King also wrote of the Monday deadline: “My source says they’ve told GM John Schneider it has to be done now, or not at all.”

King elaborated on Seattle’s KJR-AM radio Monday afternoon he was told by his source Wilson and his agent have informed the Seahawks “this is our last negotiating window on a long-term deal. If we don’t get something done we will go year to year.”

That presumably would have meant Wilson would not sign any long-term offer from Seattle after Monday night, that he would play out his contract this year, then sign the franchise tag the Seahawks would almost certainly give him to keep him from leaving in free agency in 2020, again in lieu of a long-term deal.

Further complicating all this, Wilson’s side and the Seahawks have been negotiating on shifting sands. The league’s collective bargaining agreement ends after the 2020 season. No one knows exactly what the NFL contract laws and accounting will be in the new CBA, whether they will even be a franchise tag as we know it in 2021 and beyond.

All that makes it understandable Wilson didn’t have his deal done until past bedtime Tuesday morning.

Coach Pete Carroll and Schneider have staked their Seahawks careers and legacies on Wilson since he won them the Northwest’s only Super Bowl title in February 2014. And Wilson is still in the prime of his career at age 30.

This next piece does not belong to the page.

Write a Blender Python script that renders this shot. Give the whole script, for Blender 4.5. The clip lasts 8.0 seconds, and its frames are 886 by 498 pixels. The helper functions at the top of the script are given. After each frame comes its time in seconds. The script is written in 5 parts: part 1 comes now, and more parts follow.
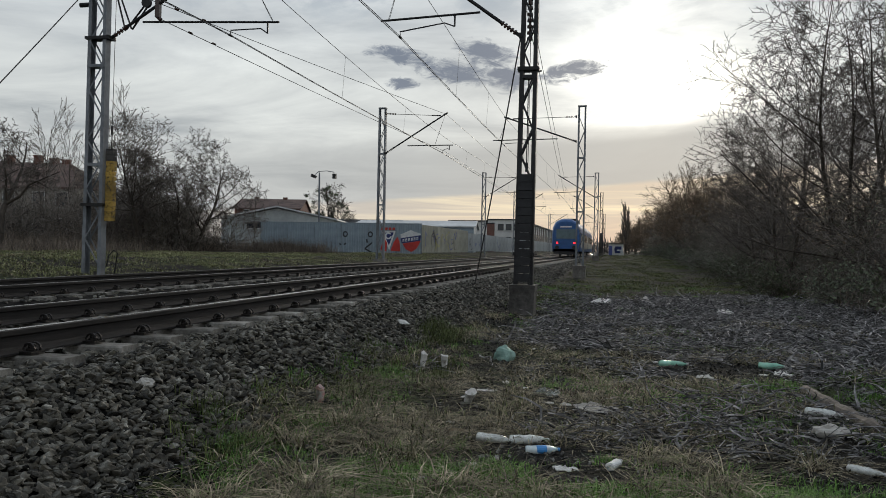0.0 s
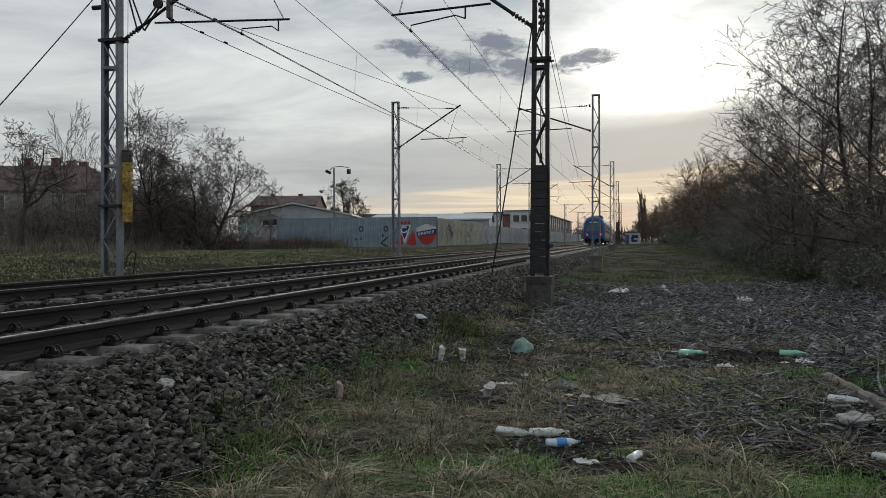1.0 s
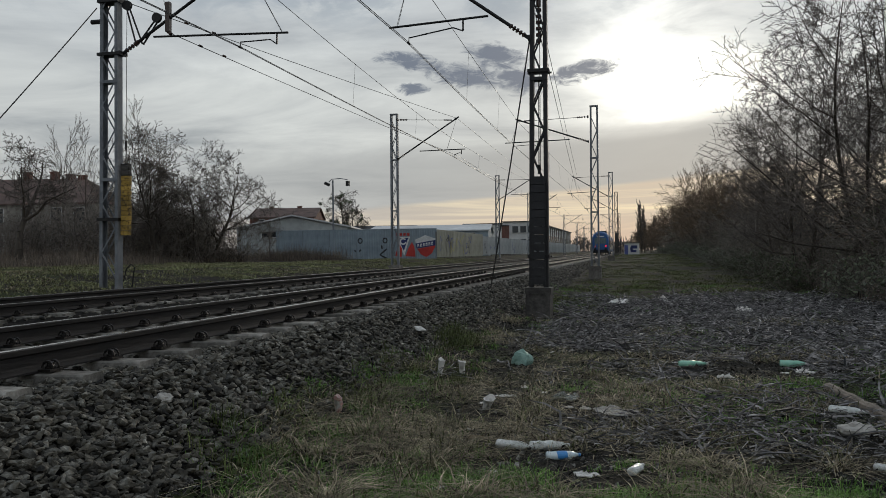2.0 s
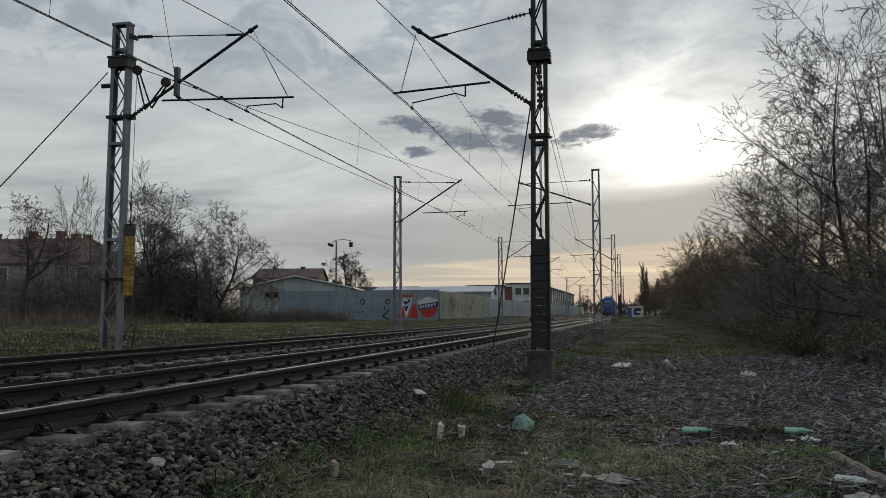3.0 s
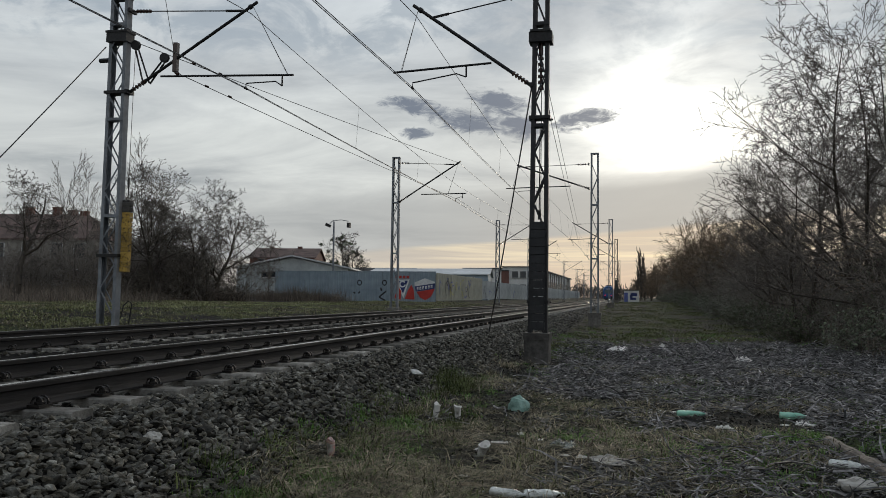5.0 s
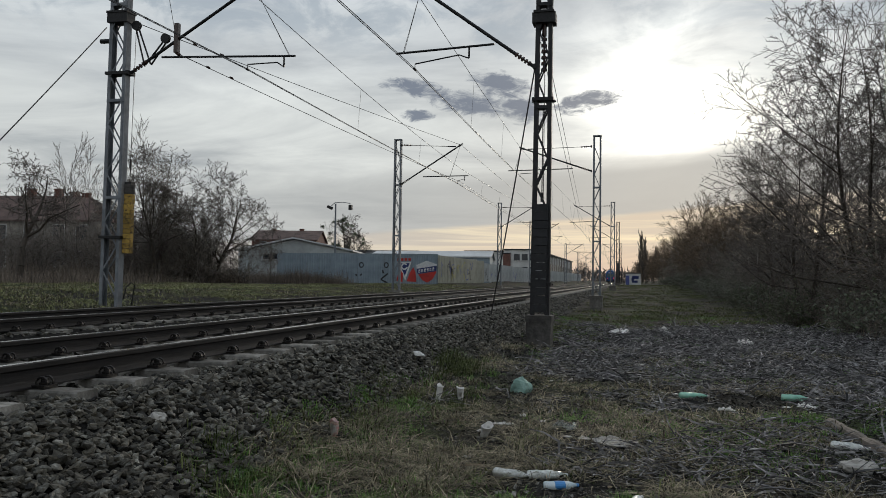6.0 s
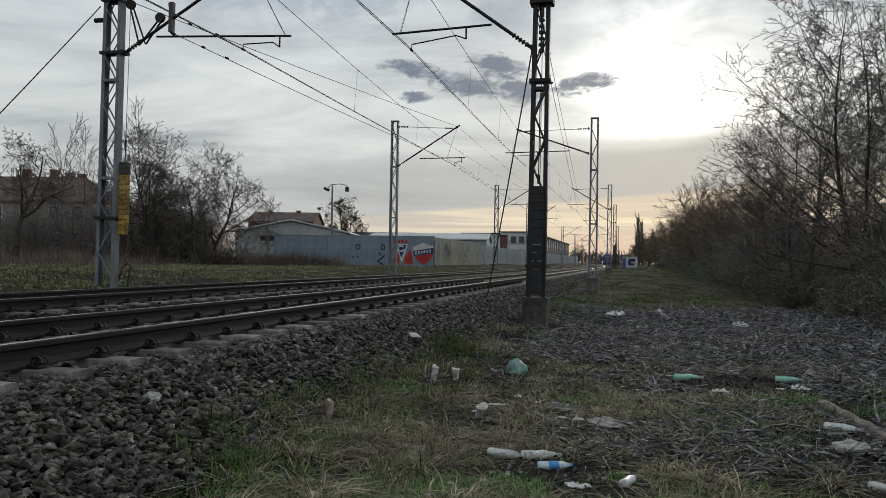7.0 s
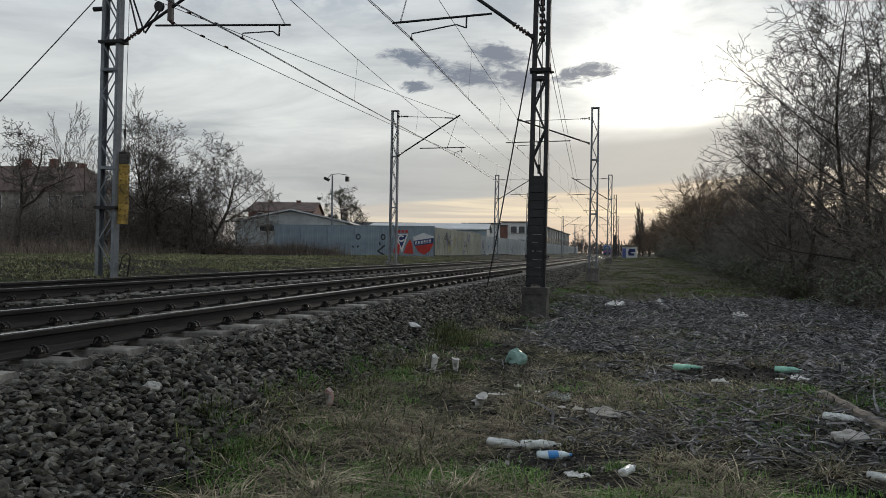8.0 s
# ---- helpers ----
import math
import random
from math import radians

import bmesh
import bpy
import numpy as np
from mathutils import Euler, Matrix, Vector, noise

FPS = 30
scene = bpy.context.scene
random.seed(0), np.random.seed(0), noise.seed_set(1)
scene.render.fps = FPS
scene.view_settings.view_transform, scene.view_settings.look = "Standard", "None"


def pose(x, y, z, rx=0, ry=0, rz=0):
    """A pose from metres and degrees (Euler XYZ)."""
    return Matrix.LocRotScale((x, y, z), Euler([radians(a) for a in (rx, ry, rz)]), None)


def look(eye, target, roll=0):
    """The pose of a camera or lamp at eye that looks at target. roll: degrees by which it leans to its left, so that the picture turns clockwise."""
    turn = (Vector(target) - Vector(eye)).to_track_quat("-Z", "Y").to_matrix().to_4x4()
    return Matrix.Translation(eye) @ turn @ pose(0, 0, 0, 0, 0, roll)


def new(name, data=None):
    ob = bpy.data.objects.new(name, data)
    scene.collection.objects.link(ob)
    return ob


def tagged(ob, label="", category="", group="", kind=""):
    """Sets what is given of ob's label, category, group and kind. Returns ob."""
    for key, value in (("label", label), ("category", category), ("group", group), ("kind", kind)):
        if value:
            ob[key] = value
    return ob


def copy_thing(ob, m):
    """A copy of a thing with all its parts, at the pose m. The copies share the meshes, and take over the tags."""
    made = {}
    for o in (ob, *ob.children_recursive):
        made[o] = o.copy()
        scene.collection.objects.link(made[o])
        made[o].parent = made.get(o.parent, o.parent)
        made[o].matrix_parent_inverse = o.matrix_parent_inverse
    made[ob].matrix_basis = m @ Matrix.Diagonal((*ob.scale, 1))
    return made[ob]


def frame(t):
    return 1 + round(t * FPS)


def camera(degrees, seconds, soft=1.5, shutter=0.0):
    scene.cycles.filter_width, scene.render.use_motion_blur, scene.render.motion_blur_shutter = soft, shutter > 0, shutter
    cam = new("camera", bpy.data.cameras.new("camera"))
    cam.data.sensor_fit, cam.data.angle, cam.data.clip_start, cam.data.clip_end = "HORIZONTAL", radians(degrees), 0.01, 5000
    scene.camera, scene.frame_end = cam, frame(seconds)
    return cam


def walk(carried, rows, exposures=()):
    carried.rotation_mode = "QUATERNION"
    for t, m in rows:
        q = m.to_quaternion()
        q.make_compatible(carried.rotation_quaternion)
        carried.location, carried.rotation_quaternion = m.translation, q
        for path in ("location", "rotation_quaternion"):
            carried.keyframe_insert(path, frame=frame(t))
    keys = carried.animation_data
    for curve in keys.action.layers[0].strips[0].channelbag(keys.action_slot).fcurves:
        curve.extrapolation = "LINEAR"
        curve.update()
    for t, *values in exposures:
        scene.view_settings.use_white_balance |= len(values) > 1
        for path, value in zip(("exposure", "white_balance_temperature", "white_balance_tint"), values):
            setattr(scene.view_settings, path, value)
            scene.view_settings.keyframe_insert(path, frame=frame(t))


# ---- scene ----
# ---------------- camera and its walk ----------------
cam = camera(59.0, 8.0, soft=0.6)
walk(cam, [
    (0, pose(-0.008, -0.081, 1.405, 90.034, -0.725, 12.358)),
    (0.5, pose(-0.005, -0.09, 1.414, 89.657, -0.005, 13.481)),
    (1, pose(-0.006, -0.064, 1.417, 89.505, 0.585, 13.527)),
    (2.3, pose(-0.003, -0.047, 1.435, 91.293, 1.024, 13.596)),
    (2.5, pose(0.018, -0.027, 1.446, 94.336, 0.916, 13.8)),
    (3, pose(0.03, -0.05, 1.439, 94.819, 0.542, 13.684)),
    (3.5, pose(0.016, -0.045, 1.431, 94.696, 0.234, 13.528)),
    (4, pose(0.012, -0.036, 1.418, 94.447, 0.045, 13.544)),
    (4.5, pose(0.012, -0.032, 1.418, 94.059, -0.218, 13.436)),
    (6, pose(-0.011, -0.022, 1.411, 92.244, -0.442, 13.537)),
    (6.5, pose(-0.012, -0.016, 1.402, 91.61, -0.581, 13.485)),
    (7, pose(-0.001, -0.007, 1.401, 90.95, -0.601, 13.306)),
    (7.5, pose(0.003, -0.006, 1.398, 90.565, -0.603, 13.252)),
    (8, pose(0, 0, 1.4, 90.218, -0.65, 13.317)),
], exposures=[(t, e, 6200, 9) for t, e in ((0, 0.07), (1.2, 0.05), (2.5, -0.2), (4.0, -0.14), (4.5, -0.08), (6.0, 0.02), (7.0, 0.05), (8.0, 0.08))])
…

Now Carroll and Schneider will try to work Wilson’s new extension within their plans to extend Wagner’s deal; the All-Pro linebacker’s contract ends following 2019. The Seahawks are also in negotiations on an extension for top pass rusher Frank Clark beyond the franchise tag they gave him last month for 2019.

Wilson’s new contract will not keep Seattle from being able to re-sign Clark and Wagner. Now it’s a matter of how much they want.